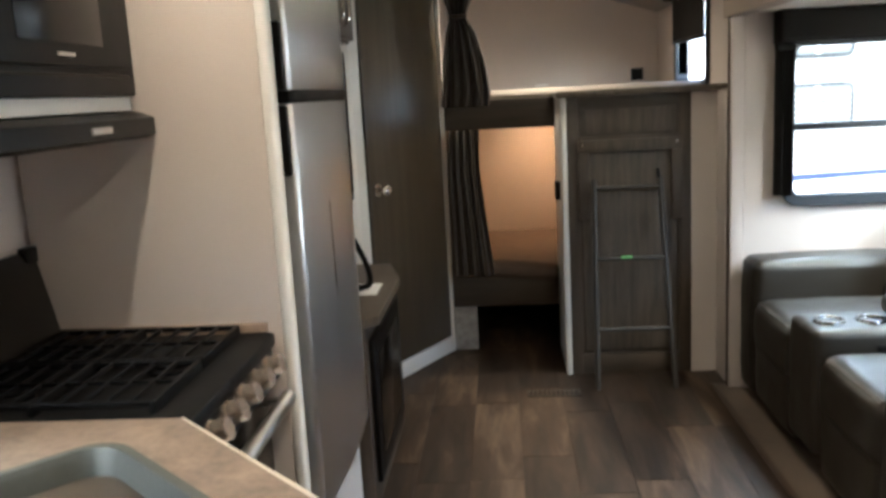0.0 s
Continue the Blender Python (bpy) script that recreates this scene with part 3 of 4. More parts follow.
t = thing("floor_vent", (0.27, 3.85, 0), "dark slotted floor air vent", "vent")
part("frame", box(0.145, 0.395, 3.80, 3.885, 0.0005, 0.004, 0.001), M_MOULD, t)
for i in range(11):
    part("slot", box(0.158 + 0.021 * i, 0.168 + 0.021 * i, 3.812, 3.873, 0.003, 0.0046), M_BLACK, t)
solid("sheet_tag", box(0.30, 0.38, 5.60, 5.68, 1.415, 1.424, 0.002), M_PAPER, "small pale tag on the upper mattress", "tag")


# ---- fridge, side cabinet and television ----
t = thing("fridge_enclosure", (-0.72, 1.915, 0), "cream side panel of the fridge enclosure", "panel", kind="structure")
part("side_panel", box(LEFT, -0.452, 1.90, 1.93, 0, 2.03), M_WALL, t)
part("corner_trim", box(-0.452, -0.425, 1.895, 1.94, 0, 2.03, 0.01, 3), M_WHITE, t, "rounded white corner trim")
part("head_panel", box(-0.47, -0.43, 1.94, 2.70, 1.92, 2.04), M_WHITE, t)
part("far_panel", box(LEFT, -0.45, 2.645, 2.67, 0.0, 2.04), M_WOOD, t)
part("base_panel", box(-0.47, -0.44, 1.94, 2.64, 0.0, 0.37), M_WHITE, t)


def fridge_door(z0, z1, grow=0.0):
    """A steel door: flat near edge with a round corner, then a bowed front."""
    n = 14
    pts = [(-0.475, 2.0 - grow), (-0.475, 2.655)]
    pts += [(-0.398 + grow + 0.014 * math.sin(math.pi * (i + 0.4) / (n + 0.4)) ** 0.8, 2.655 - 0.635 * i / n) for i in range(n + 1)]
    pts += [(-0.412 + grow + 0.014 * math.cos(radians(a)), 2.014 - grow - 0.014 * math.sin(radians(a))) for a in (20, 40, 60, 80, 90)]
    return prism(pts, "z", z0, z1, 0.003)


fridge = t
t = thing("fridge", (-0.7, 2.3, 0.37), "tall stainless steel fridge with two bowed doors", "fridge")
part("body", box(LEFT + 0.02, -0.476, 1.95, 2.64, 0.375, 1.83), M_BLACK, t)
part("side_frame", box(-0.49, -0.445, 1.942, 1.985, 0.375, 1.84, 0.004), M_BLACK, t)
part("top_trim", box(-0.49, -0.40, 1.955, 2.655, 1.832, 1.90, 0.008), M_MOULD, t, "dark brown moulded top trim")
part("top_cap", box(-0.49, -0.392, 1.948, 2.66, 1.90, 1.918, 0.006), M_MOULD, t)
part("top_inset", box(-0.401, -0.397, 2.05, 2.62, 1.848, 1.888, 0.002), M_BLACK, t)
for name, z0, z1, h0, h1 in (("freezer_door", 1.432, 1.826, 1.43, 1.585), ("door", 0.385, 1.402, 1.235, 1.398)):
    d = part(name, fridge_door(z0, z1), M_STEEL, t)
    h = part("handle", box(-0.456, -0.408, 1.978, 2.004, h0, h1, 0.006), M_BLACK, d, "black plastic side handle")
    # thin steel strip added for the bright reflection line along the grip slot
    part("grip", box(-0.436, -0.428, 1.973, 1.979, h0 + 0.025, h1 - 0.025, 0.002), M_STEEL, d)
part("band", fridge_door(1.402, 1.432, 0.003), M_BLACK, t, "black band between the doors")
for y in (2.50, 2.56):
    part("badge", rod((-0.41, y, 1.417), (-0.388, y, 1.417), 0.007), M_CHROME, t)

fridge.location.x += 0.012
t = thing("side_cabinet", (-0.7, 3.14, 0), "low dark cabinet with a black framed door", "cabinet")
part("body", box(LEFT, -0.40, 2.68, 3.55, 0, 0.665), M_WOOD, t)
part("end_panel", box(-0.74, -0.392, 2.672, 2.682, 0, 0.665), M_WOODL, t)
d = part("door", box(-0.40, -0.382, 2.78, 3.45, 0.09, 0.60, 0.004), M_BLACK, t, "black framed cabinet door")
part("door_glass", box(-0.383, -0.379, 2.86, 3.37, 0.16, 0.53, 0.002), M_BLACKG, d)
t = thing("cabinet_top", (-0.7, 3.14, 0.67), "dark wooden top of the low cabinet", "worktop")
part("board", prism([(LEFT, 2.67), (-0.42, 2.67), (-0.355, 2.73), (-0.355, 3.30), (-0.43, 3.60), (LEFT, 3.60)], "z", 0.668, 0.70, 0.003), M_WOODH, t)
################
- _Directions for this task_: Write the listing out a second time exactly, dropping all images.

- _Exercise answer_:
0.0 s
Continue the Blender Python (bpy) script that recreates this scene with part 3 of 4. More parts follow.
t = thing("floor_vent", (0.27, 3.85, 0), "dark slotted floor air vent", "vent")
part("frame", box(0.145, 0.395, 3.80, 3.885, 0.0005, 0.004, 0.001), M_MOULD, t)
for i in range(11):
    part("slot", box(0.158 + 0.021 * i, 0.168 + 0.021 * i, 3.812, 3.873, 0.003, 0.0046), M_BLACK, t)
solid("sheet_tag", box(0.30, 0.38, 5.60, 5.68, 1.415, 1.424, 0.002), M_PAPER, "small pale tag on the upper mattress", "tag")


# ---- fridge, side cabinet and television ----
t = thing("fridge_enclosure", (-0.72, 1.915, 0), "cream side panel of the fridge enclosure", "panel", kind="structure")
part("side_panel", box(LEFT, -0.452, 1.90, 1.93, 0, 2.03), M_WALL, t)
part("corner_trim", box(-0.452, -0.425, 1.895, 1.94, 0, 2.03, 0.01, 3), M_WHITE, t, "rounded white corner trim")
part("head_panel", box(-0.47, -0.43, 1.94, 2.70, 1.92, 2.04), M_WHITE, t)
part("far_panel", box(LEFT, -0.45, 2.645, 2.67, 0.0, 2.04), M_WOOD, t)
part("base_panel", box(-0.47, -0.44, 1.94, 2.64, 0.0, 0.37), M_WHITE, t)


def fridge_door(z0, z1, grow=0.0):
    """A steel door: flat near edge with a round corner, then a bowed front."""
    n = 14
    pts = [(-0.475, 2.0 - grow), (-0.475, 2.655)]
    pts += [(-0.398 + grow + 0.014 * math.sin(math.pi * (i + 0.4) / (n + 0.4)) ** 0.8, 2.655 - 0.635 * i / n) for i in range(n + 1)]
    pts += [(-0.412 + grow + 0.014 * math.cos(radians(a)), 2.014 - grow - 0.014 * math.sin(radians(a))) for a in (20, 40, 60, 80, 90)]
    return prism(pts, "z", z0, z1, 0.003)


fridge = t
t = thing("fridge", (-0.7, 2.3, 0.37), "tall stainless steel fridge with two bowed doors", "fridge")
part("body", box(LEFT + 0.02, -0.476, 1.95, 2.64, 0.375, 1.83), M_BLACK, t)
part("side_frame", box(-0.49, -0.445, 1.942, 1.985, 0.375, 1.84, 0.004), M_BLACK, t)
part("top_trim", box(-0.49, -0.40, 1.955, 2.655, 1.832, 1.90, 0.008), M_MOULD, t, "dark brown moulded top trim")
part("top_cap", box(-0.49, -0.392, 1.948, 2.66, 1.90, 1.918, 0.006), M_MOULD, t)
part("top_inset", box(-0.401, -0.397, 2.05, 2.62, 1.848, 1.888, 0.002), M_BLACK, t)
for name, z0, z1, h0, h1 in (("freezer_door", 1.432, 1.826, 1.43, 1.585), ("door", 0.385, 1.402, 1.235, 1.398)):
    d = part(name, fridge_door(z0, z1), M_STEEL, t)
    h = part("handle", box(-0.456, -0.408, 1.978, 2.004, h0, h1, 0.006), M_BLACK, d, "black plastic side handle")
    # thin steel strip added for the bright reflection line along the grip slot
    part("grip", box(-0.436, -0.428, 1.973, 1.979, h0 + 0.025, h1 - 0.025, 0.002), M_STEEL, d)
part("band", fridge_door(1.402, 1.432, 0.003), M_BLACK, t, "black band between the doors")
for y in (2.50, 2.56):
    part("badge", rod((-0.41, y, 1.417), (-0.388, y, 1.417), 0.007), M_CHROME, t)

fridge.location.x += 0.012
t = thing("side_cabinet", (-0.7, 3.14, 0), "low dark cabinet with a black framed door", "cabinet")
part("body", box(LEFT, -0.40, 2.68, 3.55, 0, 0.665), M_WOOD, t)
part("end_panel", box(-0.74, -0.392, 2.672, 2.682, 0, 0.665), M_WOODL, t)
d = part("door", box(-0.40, -0.382, 2.78, 3.45, 0.09, 0.60, 0.004), M_BLACK, t, "black framed cabinet door")
part("door_glass", box(-0.383, -0.379, 2.86, 3.37, 0.16, 0.53, 0.002), M_BLACKG, d)
t = thing("cabinet_top", (-0.7, 3.14, 0.67), "dark wooden top of the low cabinet", "worktop")
part("board", prism([(LEFT, 2.67), (-0.42, 2.67), (-0.355, 2.73), (-0.355, 3.30), (-0.43, 3.60), (LEFT, 3.60)], "z", 0.668, 0.70, 0.003), M_WOODH, t)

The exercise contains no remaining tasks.